Animation scripts:
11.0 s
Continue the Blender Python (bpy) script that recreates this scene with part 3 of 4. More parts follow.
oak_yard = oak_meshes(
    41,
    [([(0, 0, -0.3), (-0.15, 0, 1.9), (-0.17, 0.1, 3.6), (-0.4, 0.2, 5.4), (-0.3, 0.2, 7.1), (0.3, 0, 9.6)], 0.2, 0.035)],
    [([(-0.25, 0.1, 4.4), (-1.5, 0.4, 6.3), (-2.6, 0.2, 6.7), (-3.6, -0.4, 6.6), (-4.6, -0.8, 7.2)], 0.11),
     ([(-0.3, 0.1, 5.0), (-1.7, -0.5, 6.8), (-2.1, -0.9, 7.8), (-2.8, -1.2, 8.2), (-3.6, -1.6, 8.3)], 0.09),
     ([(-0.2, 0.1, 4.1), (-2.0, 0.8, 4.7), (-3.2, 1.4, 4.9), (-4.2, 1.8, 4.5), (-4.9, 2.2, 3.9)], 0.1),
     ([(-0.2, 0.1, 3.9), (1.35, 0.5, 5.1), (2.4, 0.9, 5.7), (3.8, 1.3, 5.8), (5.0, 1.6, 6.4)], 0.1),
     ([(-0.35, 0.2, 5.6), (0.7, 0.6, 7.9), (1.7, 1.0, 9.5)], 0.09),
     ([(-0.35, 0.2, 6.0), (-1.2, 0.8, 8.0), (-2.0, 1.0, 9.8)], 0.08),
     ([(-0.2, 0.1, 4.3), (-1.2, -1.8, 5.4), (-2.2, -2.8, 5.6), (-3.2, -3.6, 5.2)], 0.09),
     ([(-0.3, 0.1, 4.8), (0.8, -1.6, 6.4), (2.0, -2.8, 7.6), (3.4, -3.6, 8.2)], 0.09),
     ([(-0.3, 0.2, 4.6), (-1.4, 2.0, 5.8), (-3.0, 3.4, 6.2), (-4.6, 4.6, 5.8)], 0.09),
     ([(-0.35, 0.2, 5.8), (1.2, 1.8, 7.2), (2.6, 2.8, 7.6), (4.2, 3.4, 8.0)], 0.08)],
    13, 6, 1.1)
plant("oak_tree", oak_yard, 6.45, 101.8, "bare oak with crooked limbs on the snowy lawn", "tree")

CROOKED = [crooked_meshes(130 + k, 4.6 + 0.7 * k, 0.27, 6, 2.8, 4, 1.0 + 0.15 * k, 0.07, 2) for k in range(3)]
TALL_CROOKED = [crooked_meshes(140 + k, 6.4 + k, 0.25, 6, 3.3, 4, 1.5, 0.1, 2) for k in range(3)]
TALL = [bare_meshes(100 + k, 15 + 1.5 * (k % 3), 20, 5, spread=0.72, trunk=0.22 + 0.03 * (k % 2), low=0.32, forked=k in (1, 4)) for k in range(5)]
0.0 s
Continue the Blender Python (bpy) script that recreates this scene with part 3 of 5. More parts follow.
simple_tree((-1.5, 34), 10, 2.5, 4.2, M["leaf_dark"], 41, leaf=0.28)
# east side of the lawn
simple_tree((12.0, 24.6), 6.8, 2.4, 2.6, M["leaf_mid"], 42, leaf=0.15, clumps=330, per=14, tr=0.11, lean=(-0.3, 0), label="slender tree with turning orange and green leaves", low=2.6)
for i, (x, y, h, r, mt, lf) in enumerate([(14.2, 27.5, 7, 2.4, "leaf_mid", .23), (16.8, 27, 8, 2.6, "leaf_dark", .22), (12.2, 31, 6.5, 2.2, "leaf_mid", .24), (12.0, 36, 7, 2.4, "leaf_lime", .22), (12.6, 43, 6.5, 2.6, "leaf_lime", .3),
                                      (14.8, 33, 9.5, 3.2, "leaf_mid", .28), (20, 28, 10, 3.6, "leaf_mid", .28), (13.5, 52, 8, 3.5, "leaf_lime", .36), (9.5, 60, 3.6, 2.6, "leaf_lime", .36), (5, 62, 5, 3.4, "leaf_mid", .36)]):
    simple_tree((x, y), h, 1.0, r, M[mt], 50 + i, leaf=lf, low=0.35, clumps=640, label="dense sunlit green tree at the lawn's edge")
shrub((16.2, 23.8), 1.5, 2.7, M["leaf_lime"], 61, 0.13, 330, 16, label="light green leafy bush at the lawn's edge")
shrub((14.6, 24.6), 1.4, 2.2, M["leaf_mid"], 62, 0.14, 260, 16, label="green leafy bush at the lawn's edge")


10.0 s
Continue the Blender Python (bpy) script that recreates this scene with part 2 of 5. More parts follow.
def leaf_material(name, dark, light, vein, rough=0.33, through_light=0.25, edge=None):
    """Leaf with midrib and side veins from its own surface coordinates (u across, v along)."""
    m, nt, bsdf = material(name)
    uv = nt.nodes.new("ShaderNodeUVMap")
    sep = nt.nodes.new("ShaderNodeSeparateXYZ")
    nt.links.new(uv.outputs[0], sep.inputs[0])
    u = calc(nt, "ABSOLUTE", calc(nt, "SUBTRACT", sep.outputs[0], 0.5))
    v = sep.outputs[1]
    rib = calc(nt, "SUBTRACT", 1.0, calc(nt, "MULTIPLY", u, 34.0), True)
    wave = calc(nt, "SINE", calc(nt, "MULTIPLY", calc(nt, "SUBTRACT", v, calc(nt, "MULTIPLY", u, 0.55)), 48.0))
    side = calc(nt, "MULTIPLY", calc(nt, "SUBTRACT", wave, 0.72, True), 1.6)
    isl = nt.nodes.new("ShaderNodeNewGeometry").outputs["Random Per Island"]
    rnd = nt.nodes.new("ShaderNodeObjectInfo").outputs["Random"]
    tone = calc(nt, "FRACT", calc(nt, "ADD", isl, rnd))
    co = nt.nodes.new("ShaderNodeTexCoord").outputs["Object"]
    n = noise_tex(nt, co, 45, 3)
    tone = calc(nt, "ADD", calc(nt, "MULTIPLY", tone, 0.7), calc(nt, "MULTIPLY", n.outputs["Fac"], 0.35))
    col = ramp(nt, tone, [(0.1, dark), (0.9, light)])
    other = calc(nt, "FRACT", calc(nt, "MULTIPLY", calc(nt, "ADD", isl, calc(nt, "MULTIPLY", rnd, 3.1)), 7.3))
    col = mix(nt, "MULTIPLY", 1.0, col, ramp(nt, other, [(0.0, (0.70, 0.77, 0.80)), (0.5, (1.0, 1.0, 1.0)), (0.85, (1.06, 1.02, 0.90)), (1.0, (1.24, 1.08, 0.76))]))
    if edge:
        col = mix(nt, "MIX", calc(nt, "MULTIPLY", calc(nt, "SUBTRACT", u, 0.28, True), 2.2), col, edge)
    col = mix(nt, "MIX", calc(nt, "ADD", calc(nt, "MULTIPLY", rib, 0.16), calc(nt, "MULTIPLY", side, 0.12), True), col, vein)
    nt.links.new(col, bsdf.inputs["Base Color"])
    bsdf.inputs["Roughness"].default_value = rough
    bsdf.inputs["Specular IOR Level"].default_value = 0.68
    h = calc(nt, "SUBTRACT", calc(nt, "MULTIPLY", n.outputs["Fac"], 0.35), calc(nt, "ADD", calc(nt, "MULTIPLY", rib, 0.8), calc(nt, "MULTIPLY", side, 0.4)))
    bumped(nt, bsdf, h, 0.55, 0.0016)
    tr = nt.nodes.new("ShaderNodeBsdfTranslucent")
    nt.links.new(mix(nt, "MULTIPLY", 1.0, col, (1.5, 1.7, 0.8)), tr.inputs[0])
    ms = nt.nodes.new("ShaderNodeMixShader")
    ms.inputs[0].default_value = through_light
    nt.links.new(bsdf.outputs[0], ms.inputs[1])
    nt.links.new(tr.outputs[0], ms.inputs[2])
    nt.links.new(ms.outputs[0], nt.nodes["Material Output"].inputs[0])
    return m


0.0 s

> _WHAT TO PRODUCE_: From the listing above, reproduce all the lines exactly.

> _EXERCISE RESULT_:
11.0 s
Continue the Blender Python (bpy) script that recreates this scene with part 3 of 4. More parts follow.
oak_yard = oak_meshes(
    41,
    [([(0, 0, -0.3), (-0.15, 0, 1.9), (-0.17, 0.1, 3.6), (-0.4, 0.2, 5.4), (-0.3, 0.2, 7.1), (0.3, 0, 9.6)], 0.2, 0.035)],
    [([(-0.25, 0.1, 4.4), (-1.5, 0.4, 6.3), (-2.6, 0.2, 6.7), (-3.6, -0.4, 6.6), (-4.6, -0.8, 7.2)], 0.11),
     ([(-0.3, 0.1, 5.0), (-1.7, -0.5, 6.8), (-2.1, -0.9, 7.8), (-2.8, -1.2, 8.2), (-3.6, -1.6, 8.3)], 0.09),
     ([(-0.2, 0.1, 4.1), (-2.0, 0.8, 4.7), (-3.2, 1.4, 4.9), (-4.2, 1.8, 4.5), (-4.9, 2.2, 3.9)], 0.1),
     ([(-0.2, 0.1, 3.9), (1.35, 0.5, 5.1), (2.4, 0.9, 5.7), (3.8, 1.3, 5.8), (5.0, 1.6, 6.4)], 0.1),
     ([(-0.35, 0.2, 5.6), (0.7, 0.6, 7.9), (1.7, 1.0, 9.5)], 0.09),
     ([(-0.35, 0.2, 6.0), (-1.2, 0.8, 8.0), (-2.0, 1.0, 9.8)], 0.08),
     ([(-0.2, 0.1, 4.3), (-1.2, -1.8, 5.4), (-2.2, -2.8, 5.6), (-3.2, -3.6, 5.2)], 0.09),
     ([(-0.3, 0.1, 4.8), (0.8, -1.6, 6.4), (2.0, -2.8, 7.6), (3.4, -3.6, 8.2)], 0.09),
     ([(-0.3, 0.2, 4.6), (-1.4, 2.0, 5.8), (-3.0, 3.4, 6.2), (-4.6, 4.6, 5.8)], 0.09),
     ([(-0.35, 0.2, 5.8), (1.2, 1.8, 7.2), (2.6, 2.8, 7.6), (4.2, 3.4, 8.0)], 0.08)],
    13, 6, 1.1)
plant("oak_tree", oak_yard, 6.45, 101.8, "bare oak with crooked limbs on the snowy lawn", "tree")

CROOKED = [crooked_meshes(130 + k, 4.6 + 0.7 * k, 0.27, 6, 2.8, 4, 1.0 + 0.15 * k, 0.07, 2) for k in range(3)]
TALL_CROOKED = [crooked_meshes(140 + k, 6.4 + k, 0.25, 6, 3.3, 4, 1.5, 0.1, 2) for k in range(3)]
TALL = [bare_meshes(100 + k, 15 + 1.5 * (k % 3), 20, 5, spread=0.72, trunk=0.22 + 0.03 * (k % 2), low=0.32, forked=k in (1, 4)) for k in range(5)]
0.0 s
Continue the Blender Python (bpy) script that recreates this scene with part 3 of 5. More parts follow.
simple_tree((-1.5, 34), 10, 2.5, 4.2, M["leaf_dark"], 41, leaf=0.28)
# east side of the lawn
simple_tree((12.0, 24.6), 6.8, 2.4, 2.6, M["leaf_mid"], 42, leaf=0.15, clumps=330, per=14, tr=0.11, lean=(-0.3, 0), label="slender tree with turning orange and green leaves", low=2.6)
for i, (x, y, h, r, mt, lf) in enumerate([(14.2, 27.5, 7, 2.4, "leaf_mid", .23), (16.8, 27, 8, 2.6, "leaf_dark", .22), (12.2, 31, 6.5, 2.2, "leaf_mid", .24), (12.0, 36, 7, 2.4, "leaf_lime", .22), (12.6, 43, 6.5, 2.6, "leaf_lime", .3),
                                      (14.8, 33, 9.5, 3.2, "leaf_mid", .28), (20, 28, 10, 3.6, "leaf_mid", .28), (13.5, 52, 8, 3.5, "leaf_lime", .36), (9.5, 60, 3.6, 2.6, "leaf_lime", .36), (5, 62, 5, 3.4, "leaf_mid", .36)]):
    simple_tree((x, y), h, 1.0, r, M[mt], 50 + i, leaf=lf, low=0.35, clumps=640, label="dense sunlit green tree at the lawn's edge")
shrub((16.2, 23.8), 1.5, 2.7, M["leaf_lime"], 61, 0.13, 330, 16, label="light green leafy bush at the lawn's edge")
shrub((14.6, 24.6), 1.4, 2.2, M["leaf_mid"], 62, 0.14, 260, 16, label="green leafy bush at the lawn's edge")


10.0 s
Continue the Blender Python (bpy) script that recreates this scene with part 2 of 5. More parts follow.
def leaf_material(name, dark, light, vein, rough=0.33, through_light=0.25, edge=None):
    """Leaf with midrib and side veins from its own surface coordinates (u across, v along)."""
    m, nt, bsdf = material(name)
    uv = nt.nodes.new("ShaderNodeUVMap")
    sep = nt.nodes.new("ShaderNodeSeparateXYZ")
    nt.links.new(uv.outputs[0], sep.inputs[0])
    u = calc(nt, "ABSOLUTE", calc(nt, "SUBTRACT", sep.outputs[0], 0.5))
    v = sep.outputs[1]
    rib = calc(nt, "SUBTRACT", 1.0, calc(nt, "MULTIPLY", u, 34.0), True)
    wave = calc(nt, "SINE", calc(nt, "MULTIPLY", calc(nt, "SUBTRACT", v, calc(nt, "MULTIPLY", u, 0.55)), 48.0))
    side = calc(nt, "MULTIPLY", calc(nt, "SUBTRACT", wave, 0.72, True), 1.6)
    isl = nt.nodes.new("ShaderNodeNewGeometry").outputs["Random Per Island"]
    rnd = nt.nodes.new("ShaderNodeObjectInfo").outputs["Random"]
    tone = calc(nt, "FRACT", calc(nt, "ADD", isl, rnd))
    co = nt.nodes.new("ShaderNodeTexCoord").outputs["Object"]
    n = noise_tex(nt, co, 45, 3)
    tone = calc(nt, "ADD", calc(nt, "MULTIPLY", tone, 0.7), calc(nt, "MULTIPLY", n.outputs["Fac"], 0.35))
    col = ramp(nt, tone, [(0.1, dark), (0.9, light)])
    other = calc(nt, "FRACT", calc(nt, "MULTIPLY", calc(nt, "ADD", isl, calc(nt, "MULTIPLY", rnd, 3.1)), 7.3))
    col = mix(nt, "MULTIPLY", 1.0, col, ramp(nt, other, [(0.0, (0.70, 0.77, 0.80)), (0.5, (1.0, 1.0, 1.0)), (0.85, (1.06, 1.02, 0.90)), (1.0, (1.24, 1.08, 0.76))]))
    if edge:
        col = mix(nt, "MIX", calc(nt, "MULTIPLY", calc(nt, "SUBTRACT", u, 0.28, True), 2.2), col, edge)
    col = mix(nt, "MIX", calc(nt, "ADD", calc(nt, "MULTIPLY", rib, 0.16), calc(nt, "MULTIPLY", side, 0.12), True), col, vein)
    nt.links.new(col, bsdf.inputs["Base Color"])
    bsdf.inputs["Roughness"].default_value = rough
    bsdf.inputs["Specular IOR Level"].default_value = 0.68
    h = calc(nt, "SUBTRACT", calc(nt, "MULTIPLY", n.outputs["Fac"], 0.35), calc(nt, "ADD", calc(nt, "MULTIPLY", rib, 0.8), calc(nt, "MULTIPLY", side, 0.4)))
    bumped(nt, bsdf, h, 0.55, 0.0016)
    tr = nt.nodes.new("ShaderNodeBsdfTranslucent")
    nt.links.new(mix(nt, "MULTIPLY", 1.0, col, (1.5, 1.7, 0.8)), tr.inputs[0])
    ms = nt.nodes.new("ShaderNodeMixShader")
    ms.inputs[0].default_value = through_light
    nt.links.new(bsdf.outputs[0], ms.inputs[1])
    nt.links.new(tr.outputs[0], ms.inputs[2])
    nt.links.new(ms.outputs[0], nt.nodes["Material Output"].inputs[0])
    return m


0.0 s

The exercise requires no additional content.